In less than 3 weeks, voters living in Senate District 19 will choose a new state senator to follow Carlos Uresti, who resigned following his 11 count federal conviction on charges, ranging from fraud to money laundering.
The short timeline has the seven candidates on the ballot racing to get their messages out to those voters.
Several politicians watching Uresti's legal troubles sensed an opportunity emerge on the political landscape.
Some candidates, like San Antonio State House Rep. Roland Gutierrez, began actively campaigning for Uresti’s seat even before the governor announced a special election — and even before Uresti resigned his Senate seat.
“We knew most likely it was going to be earlier than November, so we’ve been campaigning for the last 18 months. Everything that has happened has been expected,” Gutierrez said.
Gutierrez, during the 2017 session, led the charge against annexation legislation that he and others believed would lead to the closure of some of San Antonio’s military bases.
Gutierrez believes voters living in Senate District 19, which stretches from South San Antonio through parts of West Texas, would welcome the idea of electing someone new to represent them in the Texas Senate.
“It bothers me that these people think they own the Southside of San Antonio,” he said. “Listen, these seats don’t belong to anyone but the people and so the people are going to decide what is best for the community and it’s my hope that that last name is eradicated from their vocabulary.”
But Gutierrez is just one of several candidates in the race willing to criticize Uresti in order to gain favor with the district’s electorate.
Former U.S. Congressman Pete Gallego said Uresti hasn’t kept in touch with the people he represents.
“Sen. Uresti, who resigned last week, had had some challenges that had really kept him from fulfilling his commitment to the people that he serves. He’s been somewhat of an absentee senator in the sense that he has not been around because of some of issues he’s had to deal with on a personal level,” Gallego said.
Criticizing Uresti’s leadership is a key part of most of these candidates’ campaign messages. But that isn’t the case for one candidate: Uresti's older brother Tomas.
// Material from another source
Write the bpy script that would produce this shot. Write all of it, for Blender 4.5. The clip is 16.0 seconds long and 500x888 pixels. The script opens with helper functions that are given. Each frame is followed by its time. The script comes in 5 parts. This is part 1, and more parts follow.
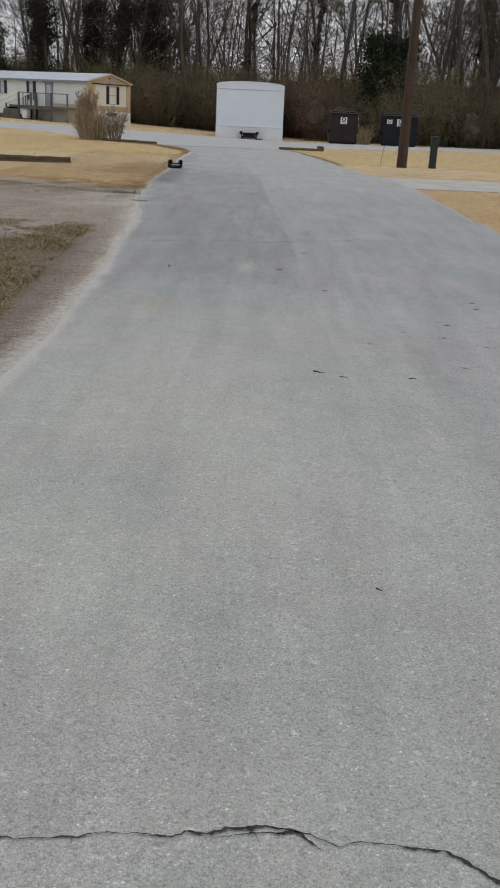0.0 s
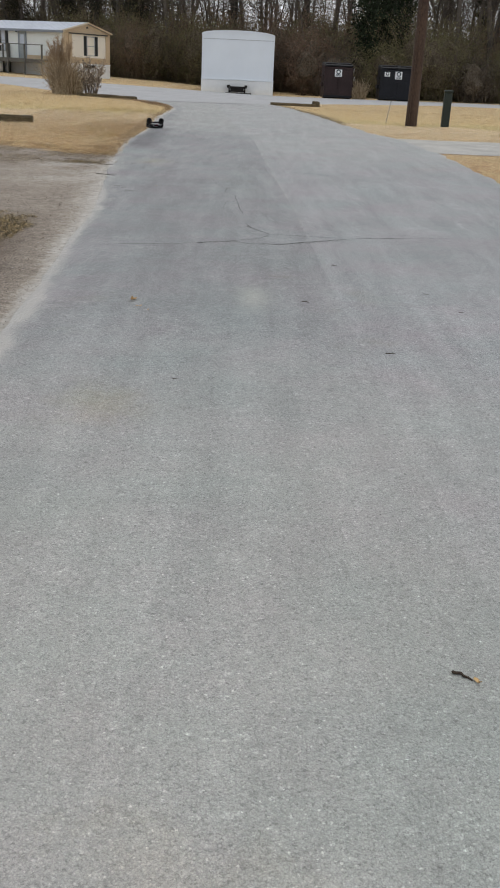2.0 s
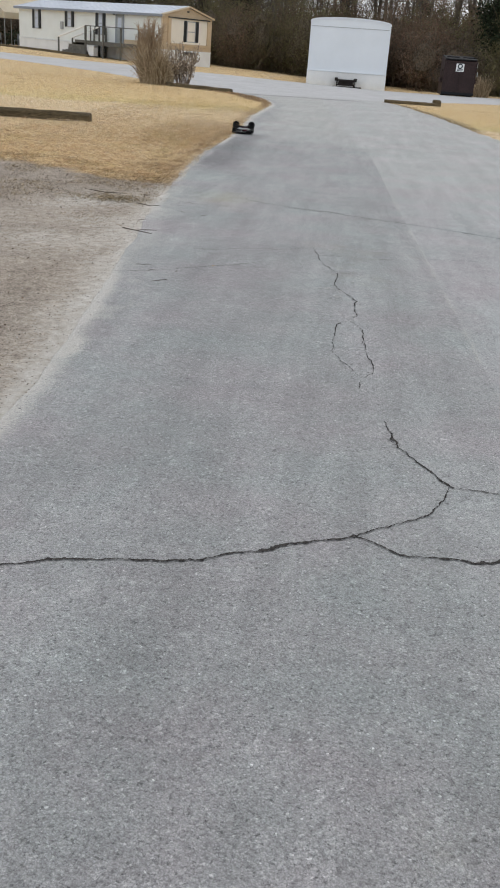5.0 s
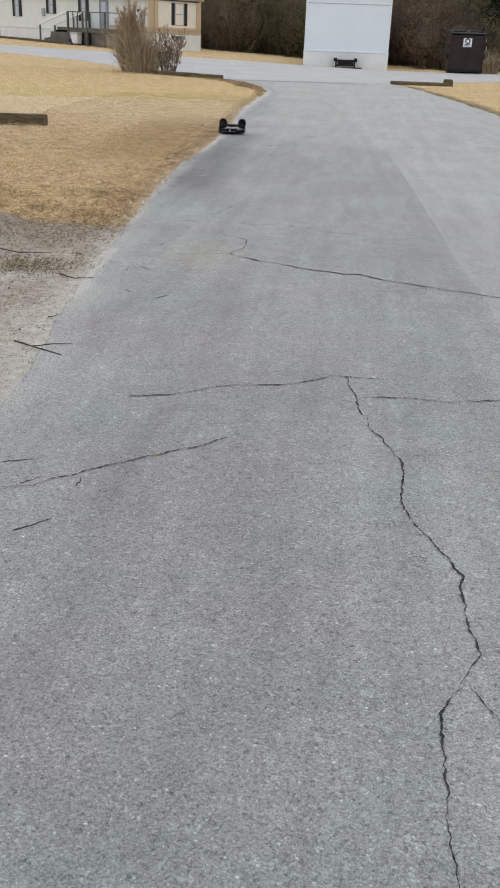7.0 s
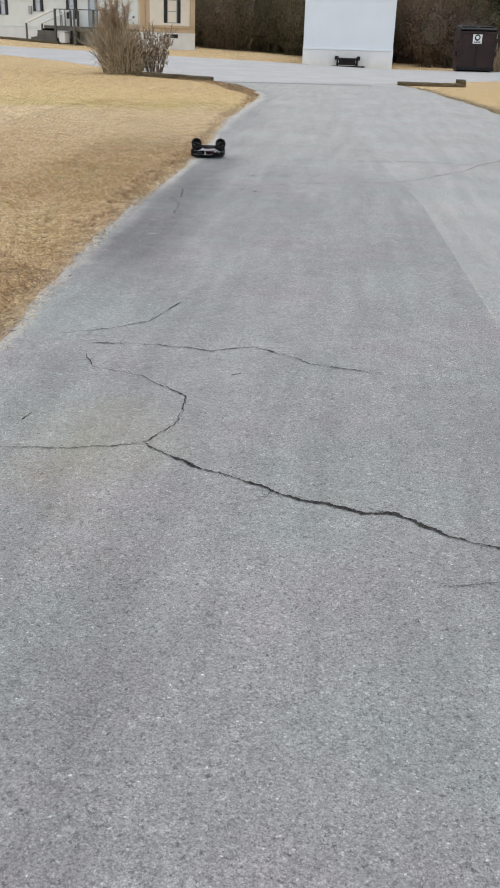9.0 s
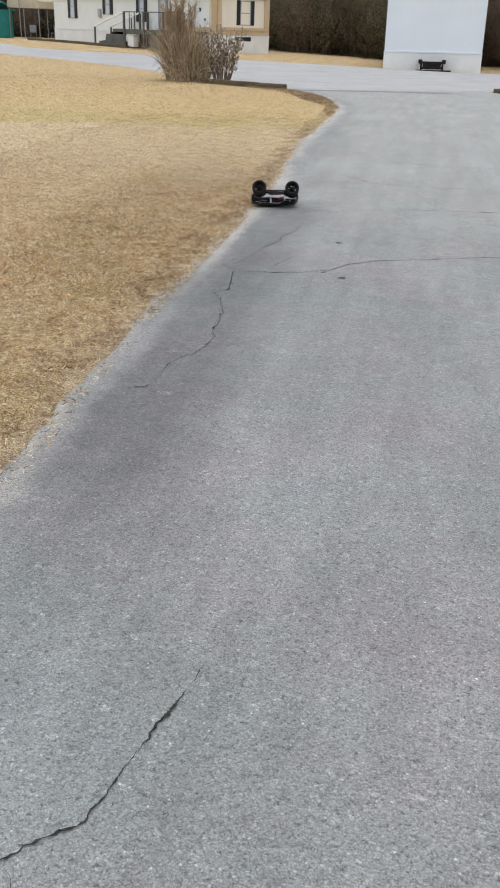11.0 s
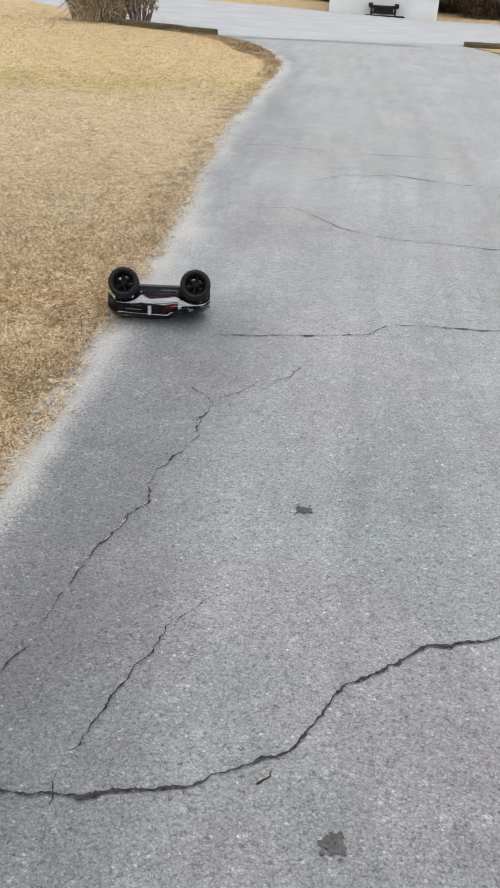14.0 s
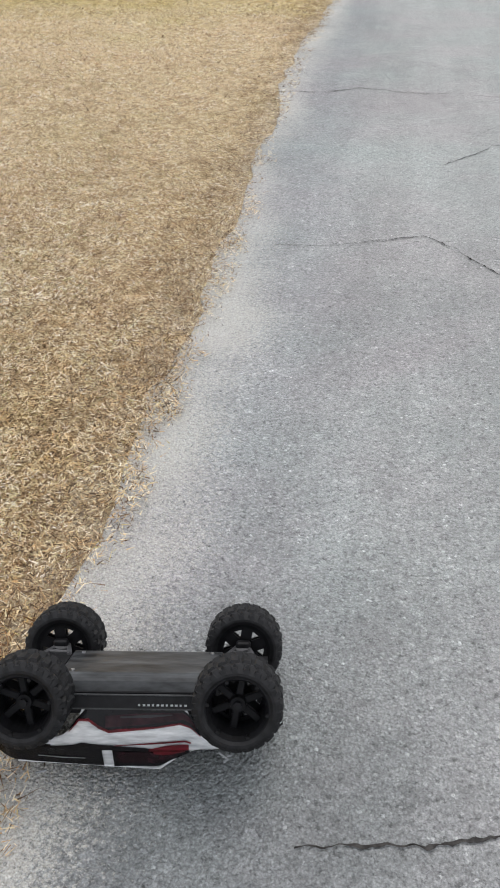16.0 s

In his campaign announcement, Tomas Uresti wrote, "After receiving such positive encouragement and taking time to pray and reflect with my family, I am confident I can work with the hard working communities across Senate District 19 to effectively represent the district's needs.”
Poteet attorney Charlie Urbina Jones is also running as a Democrat in the race.
A Democrat has held this Senate district seat since 2006 but several Republicans think they have a chance, including Pete Flores, a former game warden for the Texas Parks and Wildlife Department. He criticized Tomas Uresti just for announcing his candidacy.
“It’s just the epitome of trying to retain power and control, so he couldn’t hold on to his House seat and now he thinks he can be senator just because his name is Uresti,” Flores said.
Flores ran an unsuccessful campaign to unseat Uresti during 2016’s general election.
Former Harlandale Independent School District school president Jesse “Jay” Alaniz and Carlos Antonio Raymond are two Republicans that have also added their names to the race.
Early voting in the Senate District 19’s special election begins July 16.